Kellidie Bay Conservation Park (formerly the Kellidie Bay National Park) is a protected area in the Australian state of South Australia, located on the west coast of Eyre Peninsula immediately east of the town centre in Coffin Bay and immediately adjoining the south coast of Kellidie Bay in the localities of Coffin Bay, Kellidie Bay and Wangary.

It was reported as being proclaimed as early as 1954 in order "to conserve wildlife and the natural and historic features of the land". On 9 November 1967, it was proclaimed under the National Parks Act 1966 as the Kellidie Bay National Park. On 27 April 1972, it was reconstituted as Kellidie Bay Conservation Park upon the proclamation of the National Parks and Wildlife Act 1972. As of 2016, it covered an area of 17.84 km2.

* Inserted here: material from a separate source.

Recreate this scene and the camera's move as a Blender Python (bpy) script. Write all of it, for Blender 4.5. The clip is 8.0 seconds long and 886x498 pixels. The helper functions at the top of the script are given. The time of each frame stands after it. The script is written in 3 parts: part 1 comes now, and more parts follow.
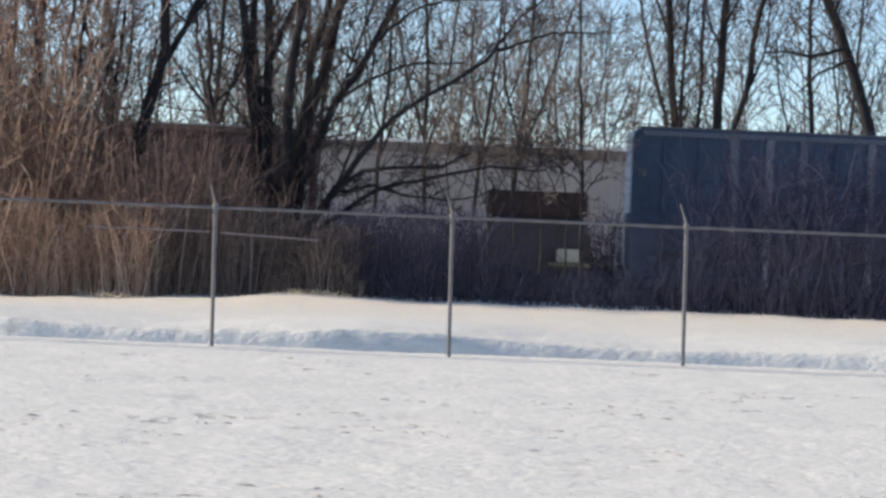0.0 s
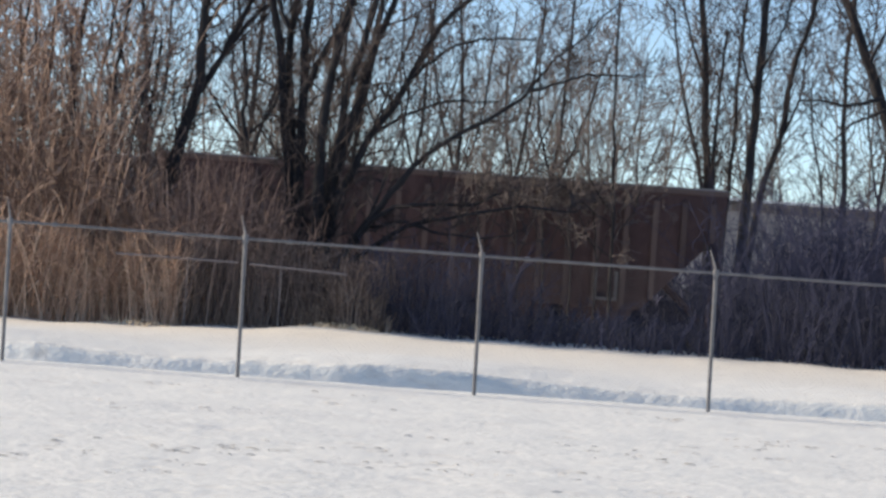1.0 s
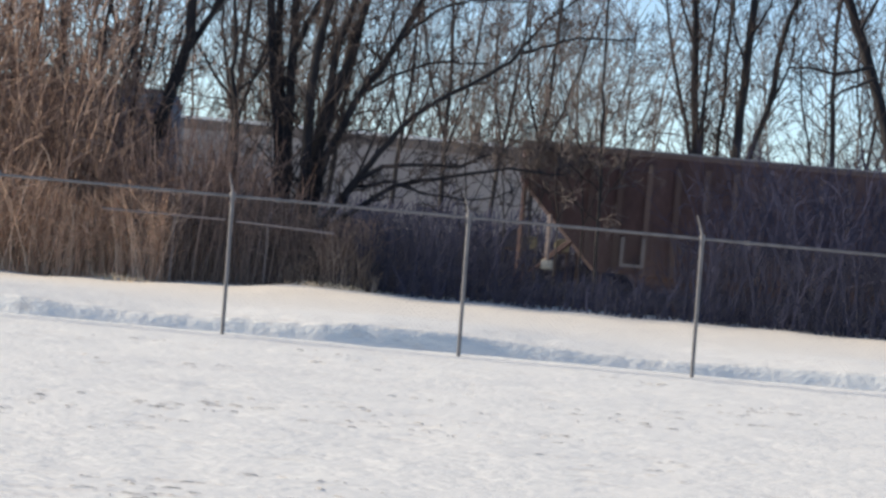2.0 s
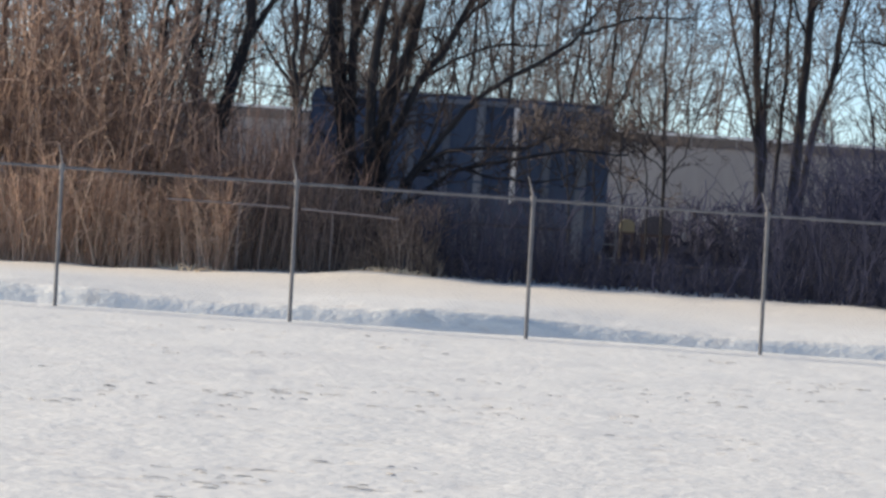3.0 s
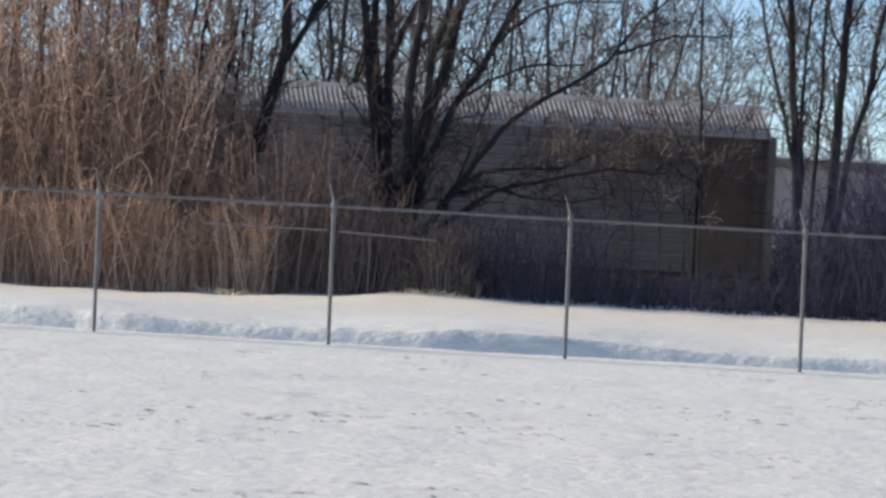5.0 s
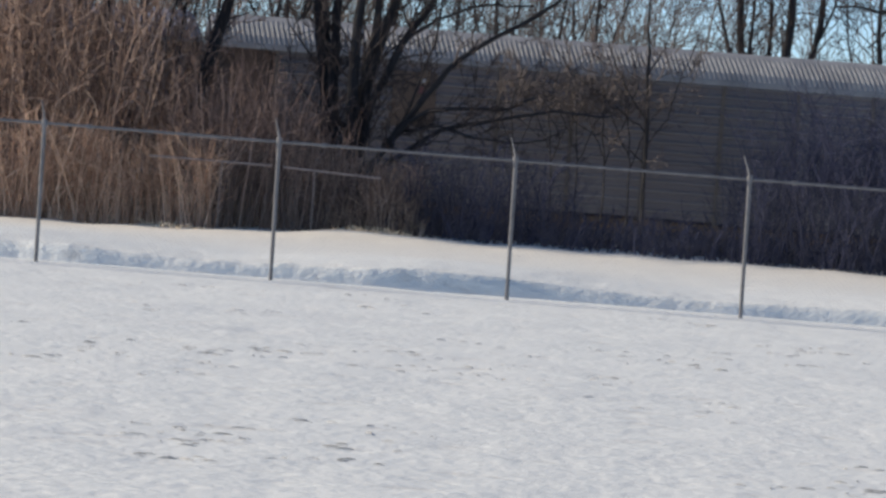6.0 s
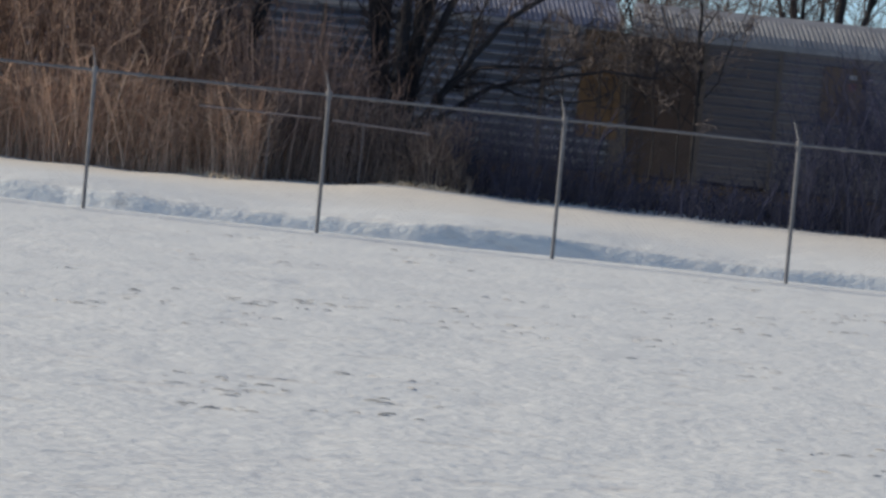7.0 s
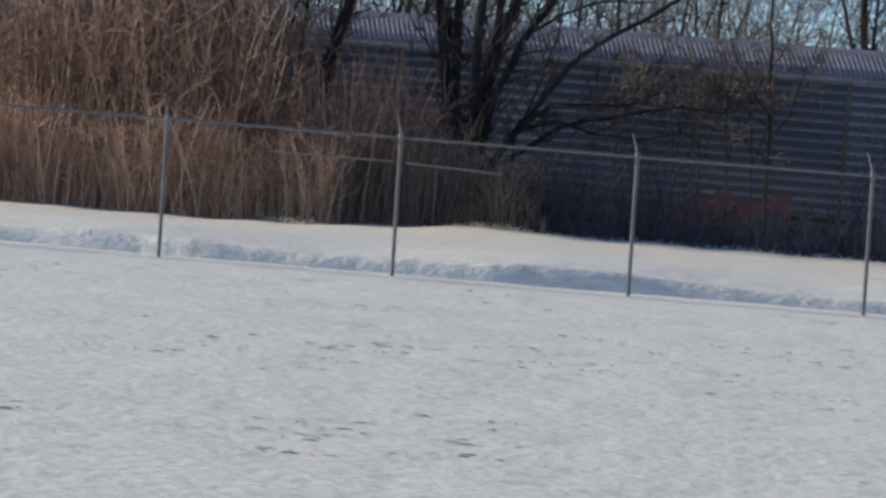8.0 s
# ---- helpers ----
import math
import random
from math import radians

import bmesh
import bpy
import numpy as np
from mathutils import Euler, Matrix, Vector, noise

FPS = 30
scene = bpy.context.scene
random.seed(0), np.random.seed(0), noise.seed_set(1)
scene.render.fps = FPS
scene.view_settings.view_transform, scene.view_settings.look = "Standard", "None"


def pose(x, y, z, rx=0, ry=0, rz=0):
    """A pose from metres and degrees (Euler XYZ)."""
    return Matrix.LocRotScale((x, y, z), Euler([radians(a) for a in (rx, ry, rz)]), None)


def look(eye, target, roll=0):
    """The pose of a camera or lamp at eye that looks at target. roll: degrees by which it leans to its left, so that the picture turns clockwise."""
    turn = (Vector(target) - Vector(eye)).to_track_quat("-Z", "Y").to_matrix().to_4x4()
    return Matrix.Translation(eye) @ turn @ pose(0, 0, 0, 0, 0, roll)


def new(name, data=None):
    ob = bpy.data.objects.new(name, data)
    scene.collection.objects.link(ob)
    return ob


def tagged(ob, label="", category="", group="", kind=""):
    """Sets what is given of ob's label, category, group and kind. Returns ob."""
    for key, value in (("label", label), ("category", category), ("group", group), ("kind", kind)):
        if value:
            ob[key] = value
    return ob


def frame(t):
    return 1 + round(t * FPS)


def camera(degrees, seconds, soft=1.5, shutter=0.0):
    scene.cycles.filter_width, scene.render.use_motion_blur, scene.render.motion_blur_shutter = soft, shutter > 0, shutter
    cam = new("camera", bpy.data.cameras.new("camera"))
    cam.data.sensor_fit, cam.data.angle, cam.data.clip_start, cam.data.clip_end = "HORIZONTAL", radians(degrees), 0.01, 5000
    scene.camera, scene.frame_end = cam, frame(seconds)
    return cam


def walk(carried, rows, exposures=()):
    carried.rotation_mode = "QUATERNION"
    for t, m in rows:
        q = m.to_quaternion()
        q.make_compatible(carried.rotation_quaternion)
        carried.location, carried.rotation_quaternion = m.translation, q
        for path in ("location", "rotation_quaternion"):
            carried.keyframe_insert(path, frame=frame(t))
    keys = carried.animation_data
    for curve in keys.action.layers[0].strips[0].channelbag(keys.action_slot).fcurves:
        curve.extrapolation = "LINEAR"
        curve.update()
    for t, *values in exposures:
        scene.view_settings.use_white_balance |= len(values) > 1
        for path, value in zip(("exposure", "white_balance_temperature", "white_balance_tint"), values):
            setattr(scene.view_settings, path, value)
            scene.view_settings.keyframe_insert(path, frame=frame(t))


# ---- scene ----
EYE = 1.707
cam = camera(16.0, 8.0, soft=2.9, shutter=0.15)
# seconds, turn to the left, tilt up, roll: the camera stands still and is turned by hand
AIM = [
    (0.0, 0.148, -0.449, 2.426),
    (0.3, 0.408, -0.720, 3.235),
    (0.5, 0.524, -0.612, 3.631),
    (0.6, 0.634, -0.441, 3.500),
    (0.8, 0.801, -0.187, 3.509),
    (1.0, 0.717, 0.206, 4.201),
    (1.2, 0.604, 0.619, 4.047),
    (1.5, 0.475, 0.500, 4.552),
    (1.7, 0.579, 0.233, 4.347),
    (2.0, 0.418, -0.483, 5.224),
    (2.1, 0.576, -0.681, 5.378),
    (2.2, 0.831, -0.735, 5.713),
    (3.3, 1.529, -0.944, 3.326),
    (3.5, 1.077, -0.974, 3.245),
    (3.7, 0.940, -0.805, 2.811),
    (3.9, 1.242, -0.541, 2.608),
    (4.0, 1.465, -0.440, 2.422),
    (4.2, 1.798, -0.363, 2.446),
    (5.3, 2.089, -0.765, 3.573),
    (5.5, 1.633, -1.207, 3.579),
    (5.7, 1.317, -1.284, 3.692),
    (5.9, 1.200, -1.431, 4.341),
    (6.0, 1.189, -1.574, 4.579),
    (6.2, 1.206, -1.746, 5.031),
    (6.5, 1.271, -2.060, 5.851),
    (6.6, 1.415, -2.193, 5.504),
    (6.8, 1.707, -2.307, 5.095),
    (7.0, 1.953, -2.433, 6.086),
    (7.2, 2.369, -2.620, 6.817),
    (7.4, 2.608, -2.573, 6.469),
    (7.5, 2.694, -2.481, 6.214),
    (7.7, 2.873, -2.103, 5.495),
    (8.0, 3.383, -1.825, 4.674),
]
walk(cam, [(t, pose(0, 0, EYE, 90 + up, 0, turn) @ pose(0, 0, 0, 0, 0, roll)) for t, turn, up, roll in AIM],
     exposures=[(0.0, 0.26, 6830, 7), (2.0, 0.33, 6830, 7), (4.0, 0.14, 6760, 7), (5.5, 0.15, 6530, 6), (6.5, -0.15, 6520, 6), (7.0, -0.24, 6500, 5), (8.0, -0.30, 6430, 5)])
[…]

In 1980, the conservation park was described as follows:…consists of low limestone ridges with a cover of black tea tree (Melaleuca lanceolata) and she-oak (Casuarina stricta) woodland. Near the coast there are flat moist areas with much cutting grass (Gahnia spp.). Western grey kangaroos and emus shelter in the high ground and feed on the lower flats. Tiger snakes and Cape Barren geese also occur here.

The following statement of significance was published in 1980:Kellidie Bay Conservation Park preserves a representative area of Casuarina stricta, Melaleuca lanceolata woodland and Gahnia spp. herbland. It is a very picturesque area and a popular tourist attraction. The uncommon white-breasted sea-eagle and osprey occur here.

The conservation park is classified as an IUCN Category Ia protected area. In 1980, it was listed on the now-defunct Register of the National Estate.